Первая сцена из этого фильма – оторванная деревянная рука Христа,
висящая на кресте, а на заднем плане – линия фронта, мертвые тела, поле
в рытвинах. И потом – даже не ужасы, а запредельность войны.
Разорванный на куски человек, солдат, который топит офицера в грязи. На
мой взгляд – так не войну можно показывать, а разве что только ад.
Подростки говорят – нет. Это нормально. Это реалистичная картина войны.
Моя картина мира и их. Они воспитаны на других фильмах. Где кровь и
внутренности. Для меня это с-лишком, через край. Есть две разные
системы координат. Казалось бы, довольно близкие люди, разница 30 лет –
в принципе не можем понять друг друга, потому что у нас разные
реальности в голове. Мы не можем – ни я, ни они – найти аргументы,
которые привели бы нас к общему решению.
Постмодернисты сказали бы: все нормально, мы имеем дело с различными
интерпретациями, каждое художественное произведение может быть понято и
так и так. Важно, что человек выносит оттуда какие-то свои смыслы, даже
если автор их туда не закладывал. Но мне как учителю трудно согласиться
с этим. Слишком много приходится слушать всяких «интерпретаций»: прямо
скажем, всяких глупостей, произнесенных уверенным тоном.

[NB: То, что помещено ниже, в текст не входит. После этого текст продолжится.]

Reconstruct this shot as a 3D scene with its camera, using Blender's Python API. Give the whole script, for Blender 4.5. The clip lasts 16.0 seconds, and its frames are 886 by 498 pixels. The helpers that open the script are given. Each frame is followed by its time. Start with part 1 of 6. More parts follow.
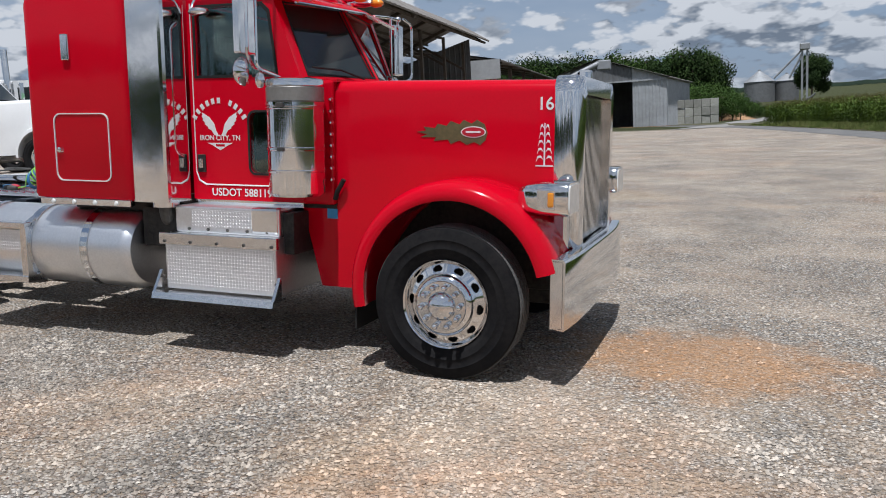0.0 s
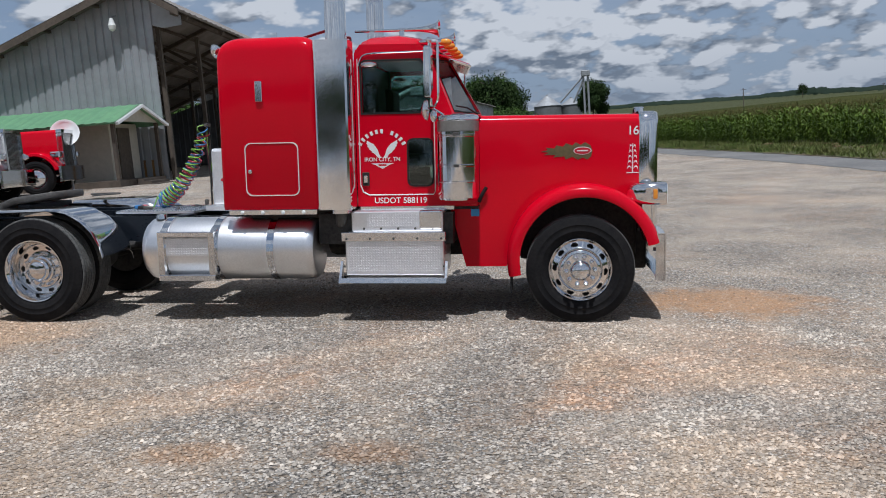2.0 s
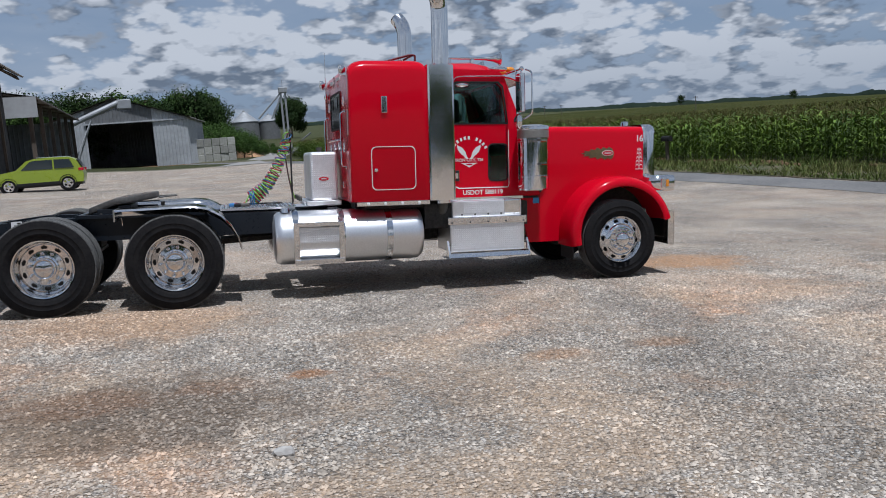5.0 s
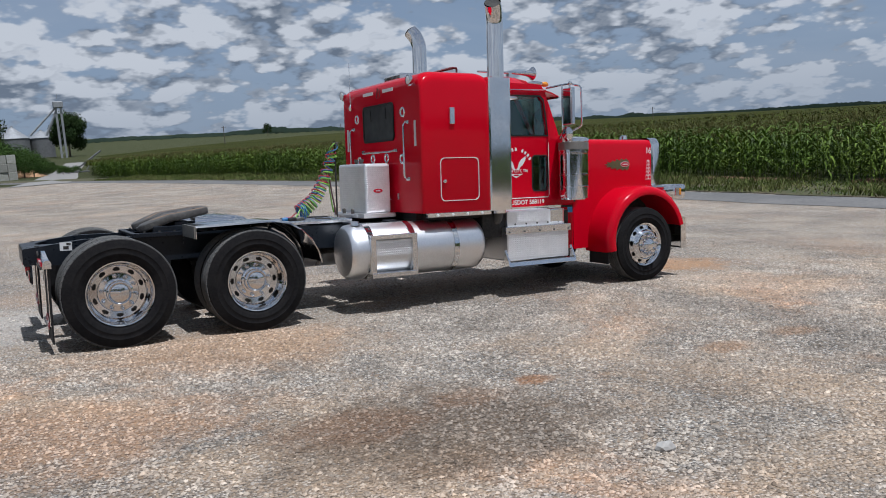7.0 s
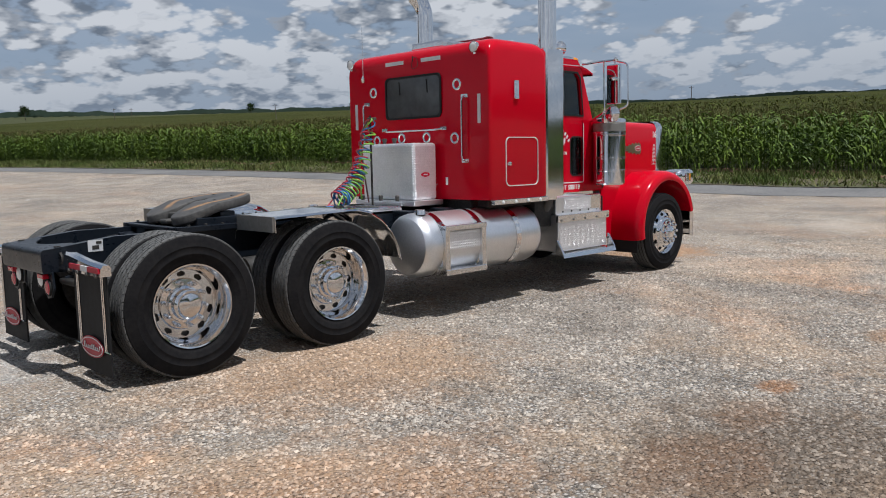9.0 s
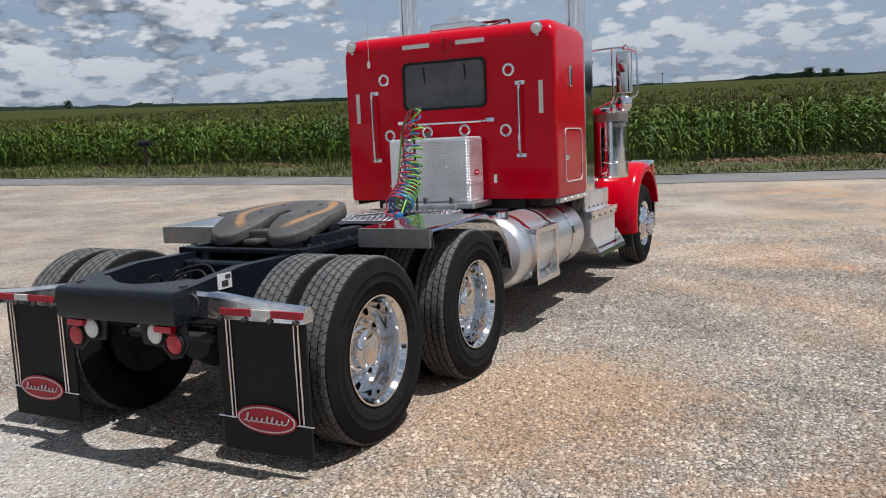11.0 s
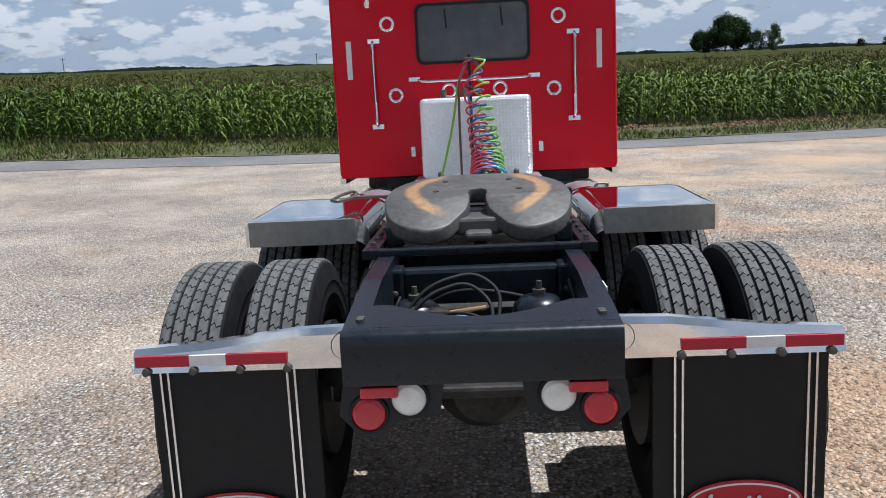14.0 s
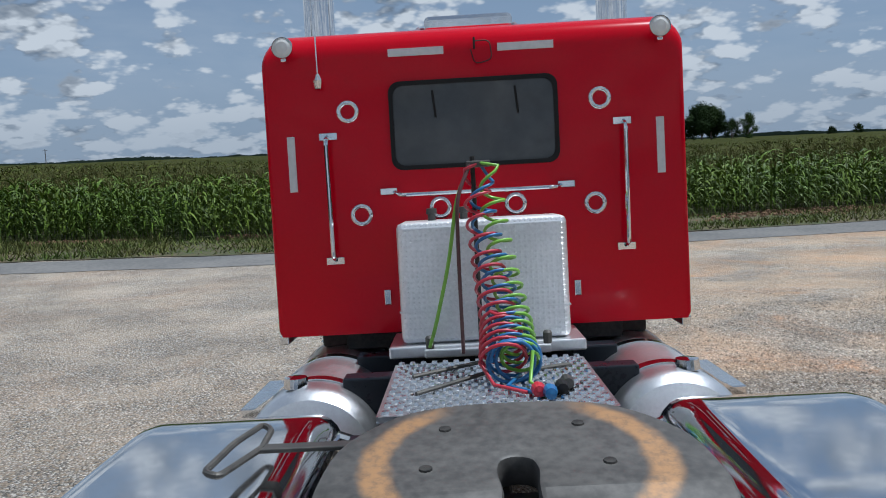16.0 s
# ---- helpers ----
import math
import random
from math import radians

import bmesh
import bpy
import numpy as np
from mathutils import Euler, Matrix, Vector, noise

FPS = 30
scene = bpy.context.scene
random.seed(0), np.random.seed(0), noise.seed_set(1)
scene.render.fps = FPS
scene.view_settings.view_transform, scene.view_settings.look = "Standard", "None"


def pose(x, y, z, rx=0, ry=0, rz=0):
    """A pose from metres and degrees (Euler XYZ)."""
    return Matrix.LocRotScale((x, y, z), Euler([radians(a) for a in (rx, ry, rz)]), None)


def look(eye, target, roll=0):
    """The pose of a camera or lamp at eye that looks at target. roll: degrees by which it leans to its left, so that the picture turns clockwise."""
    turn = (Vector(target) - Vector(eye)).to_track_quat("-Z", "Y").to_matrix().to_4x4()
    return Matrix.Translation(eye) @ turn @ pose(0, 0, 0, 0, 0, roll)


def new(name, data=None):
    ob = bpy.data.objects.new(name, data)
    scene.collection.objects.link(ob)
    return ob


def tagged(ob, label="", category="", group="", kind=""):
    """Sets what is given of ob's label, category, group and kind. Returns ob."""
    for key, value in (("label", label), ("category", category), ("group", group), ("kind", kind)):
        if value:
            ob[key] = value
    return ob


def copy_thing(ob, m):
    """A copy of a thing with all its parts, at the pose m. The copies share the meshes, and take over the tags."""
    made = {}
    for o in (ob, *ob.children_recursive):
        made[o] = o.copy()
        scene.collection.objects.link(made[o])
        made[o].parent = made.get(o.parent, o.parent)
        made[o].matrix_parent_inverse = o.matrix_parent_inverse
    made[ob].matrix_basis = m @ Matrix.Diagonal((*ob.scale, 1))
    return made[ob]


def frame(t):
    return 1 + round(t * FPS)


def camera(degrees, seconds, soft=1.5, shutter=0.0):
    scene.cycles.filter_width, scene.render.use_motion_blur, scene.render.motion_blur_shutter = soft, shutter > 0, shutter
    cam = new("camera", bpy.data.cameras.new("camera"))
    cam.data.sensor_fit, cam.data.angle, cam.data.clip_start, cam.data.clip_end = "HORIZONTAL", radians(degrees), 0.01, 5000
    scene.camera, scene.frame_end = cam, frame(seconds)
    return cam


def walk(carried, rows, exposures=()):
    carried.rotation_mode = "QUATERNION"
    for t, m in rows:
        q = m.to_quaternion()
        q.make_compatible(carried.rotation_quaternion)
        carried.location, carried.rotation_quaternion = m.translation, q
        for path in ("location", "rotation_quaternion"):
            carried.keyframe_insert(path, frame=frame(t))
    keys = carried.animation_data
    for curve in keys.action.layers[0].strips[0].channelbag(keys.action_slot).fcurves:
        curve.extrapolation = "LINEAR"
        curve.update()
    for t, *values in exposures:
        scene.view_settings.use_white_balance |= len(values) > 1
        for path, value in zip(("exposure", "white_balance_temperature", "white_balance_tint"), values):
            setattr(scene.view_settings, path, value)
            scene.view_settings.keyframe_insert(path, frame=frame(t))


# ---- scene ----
cam = camera(57.6, 16.0, soft=1.0)
PATH = [
    (0, (1.830, -5.762, 1.613), (1.113, -3.916, 1.327), -3.24),
    (0.5, (1.427, -6.694, 1.653), (0.917, -4.780, 1.372), -3.27),
    (1, (0.931, -7.387, 1.666), (0.467, -5.458, 1.411), -3.98),
    (1.5, (0.437, -7.905, 1.748), (0.041, -5.963, 1.482), -4.25),
    (2, (-0.301, -8.475, 1.769), (-0.551, -6.508, 1.511), -4.40),
    (2.5, (-1.064, -9.042, 1.796), (-1.174, -7.060, 1.548), -4.09),
    (3, (-1.694, -9.532, 1.860), (-1.676, -7.550, 1.599), -3.79),
    (3.2, (-1.970, -9.681, 1.866), (-1.883, -7.700, 1.604), -3.70),
    (5.3, (-5.161, -10.258, 1.991), (-4.602, -8.356, 1.722), -4.38),
    (5.5, (-5.501, -10.124, 2.011), (-4.897, -8.235, 1.752), -4.46),
    (6, (-6.241, -9.963, 2.085), (-5.538, -8.108, 1.831), -4.51),
    (6.5, (-6.952, -9.654, 2.097), (-6.116, -7.856, 1.838), -4.32),
    (7, (-7.605, -9.130, 2.112), (-6.636, -7.401, 1.845), -4.13),
    (7.5, (-8.090, -8.593, 2.123), (-7.012, -6.933, 1.836), -3.80),
    (8, (-8.578, -7.918, 2.124), (-7.391, -6.337, 1.817), -3.39),
    (8.5, (-8.945, -7.181, 2.139), (-7.653, -5.688, 1.815), -3.01),
    (9, (-9.289, -6.443, 2.152), (-7.905, -5.036, 1.828), -3.01),
    (9.2, (-9.437, -6.170, 2.173), (-8.013, -4.802, 1.856), -3.03),
    (11.3, (-10.341, -2.998, 2.239), (-8.549, -2.196, 1.859), -3.47),
    (11.5, (-10.406, -2.725, 2.227), (-8.589, -1.985, 1.837), -3.55),
    (12, (-10.444, -2.002, 2.222), (-8.579, -1.415, 1.803), -3.59),
    (12.5, (-10.482, -1.344, 2.255), (-8.584, -0.898, 1.808), -3.41),
    (13, (-10.355, -0.729, 2.230), (-8.436, -0.413, 1.761), -3.28),
    (13.5, (-10.123, -0.237, 2.197), (-8.190, -0.044, 1.721), -2.76),
    (14, (-9.677, 0.005, 2.152), (-7.731, 0.100, 1.701), -2.23),
    (14.5, (-9.170, 0.185, 2.152), (-7.213, 0.211, 1.742), -2.45),
    (15, (-8.579, 0.205, 2.167), (-6.609, 0.194, 1.820), -2.53),
    (15.5, (-8.024, 0.193, 2.192), (-6.041, 0.168, 1.934), -2.43),
    (16, (-7.520, 0.119, 2.233), (-5.535, 0.165, 1.990), -2.49),
]
FALL, FALL_AZ = radians(3.3), radians(12.0)      # the lot falls gently towards the road
TILT = Matrix.Rotation(FALL, 4, (-math.sin(FALL_AZ), math.cos(FALL_AZ), 0))
walk(cam, [(t, look(eye, target, roll)) for t, eye, target, roll in PATH],
     [(0, 0.08, 5950, 10), (1.0, 0.02, 5900, 10), (5.5, -0.1, 5700, 10), (9.2, 0.02, 6050, 10), (11.3, 0.22, 6100, 10), (13.0, 0.42, 5950, 10), (15.0, 0.4, 5750, 8), (16.0, 0.0, 5650, 6)])

# ---------------------------------------------------------------- sky and sun
SUN_WAY = (TILT.to_3x3() @ Vector((0.04, -0.34, 1.0))).normalized()
SUN_EL, SUN_AZ = math.asin(SUN_WAY.z), math.atan2(SUN_WAY.x, SUN_WAY.y)

sun = new("sun", bpy.data.lights.new("sun", "SUN"))
sun.data.energy, sun.data.angle, sun.data.color = 4.7, radians(0.53), (1.0, 0.97, 0.93)
sun.matrix_world = look(SUN_WAY * 60, (0, 0, 0))


class Nodes:
    """Short way to wire a node tree."""

    def __init__(self, tree):
        self.t = tree

    def add(self, kind, **kw):
        n = self.t.nodes.new(kind)
        for key, value in kw.items():
            if key == "op":
                n.operation = value
            elif key == "blend":
                n.blend_type = value
            elif key == "dims":
                n.noise_dimensions = value
            elif key == "sky":
                n.sky_type = value
            elif key == "clamp":
                n.use_clamp = value
        return n

    def plug(self, node, **kw):
        for key, value in kw.items():
            sock = node.inputs[int(key[1:])] if key[0] == "i" and key[1:].isdigit() else node.inputs[key.replace("_", " ")]
            if isinstance(value, bpy.types.NodeSocket):
                self.t.links.new(value, sock)
            else:
                sock.default_value = value
        return node.outputs[0]

    def math(self, op, a, b=0.0, clamp=False):
        n = self.add("ShaderNodeMath", op=op, clamp=clamp)
        return self.plug(n, i0=a, i1=b)

    def vmath(self, op, a, b=(0, 0, 0)):
        n = self.add("ShaderNodeVectorMath", op=op)
        return self.plug(n, i0=a, i1=b)

    def noise(self, vec, scale, detail=4.0, rough=0.55, dist=0.0):
        n = self.add("ShaderNodeTexNoise")
        self.plug(n, Vector=vec, Scale=scale, Detail=detail, Roughness=rough, Distortion=dist)
        return n.outputs["Fac"]

    def ramp(self, fac, lo, hi, c0=0.0, c1=1.0, smooth=True):
        n = self.add("ShaderNodeMapRange")
        n.interpolation_type = "SMOOTHSTEP" if smooth else "LINEAR"
        return self.plug(n, Value=fac, From_Min=lo, From_Max=hi, To_Min=c0, To_Max=c1)

    def mix(self, fac, a, b):
        n = self.add("ShaderNodeMixRGB")
        return self.plug(n, Fac=fac, Color1=a if isinstance(a, bpy.types.NodeSocket) else (*a, 1), Color2=b if isinstance(b, bpy.types.NodeSocket) else (*b, 1))

    def coords(self, kind="Object"):
        return self.add("ShaderNodeTexCoord").outputs[kind]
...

Однако будем помнить, что мы – разные люди и не можем сказать, чья
картина мира правильная.
И этот фильм, «Долгая помолвка», в моей картине мира и их – совершенно
разные фильмы.
И в этом есть смысл. Наверное, смысл образования заключается в
формировании общего контекста. Пусть ученик не согласится с моей
интерпретацией. Но он по крайней мере будет знать, что есть взрослые,
которые видят это так. И в результате его картина мира будет немного
шире. Я понял, что мы делаем на уроках – мы расширяем контекст.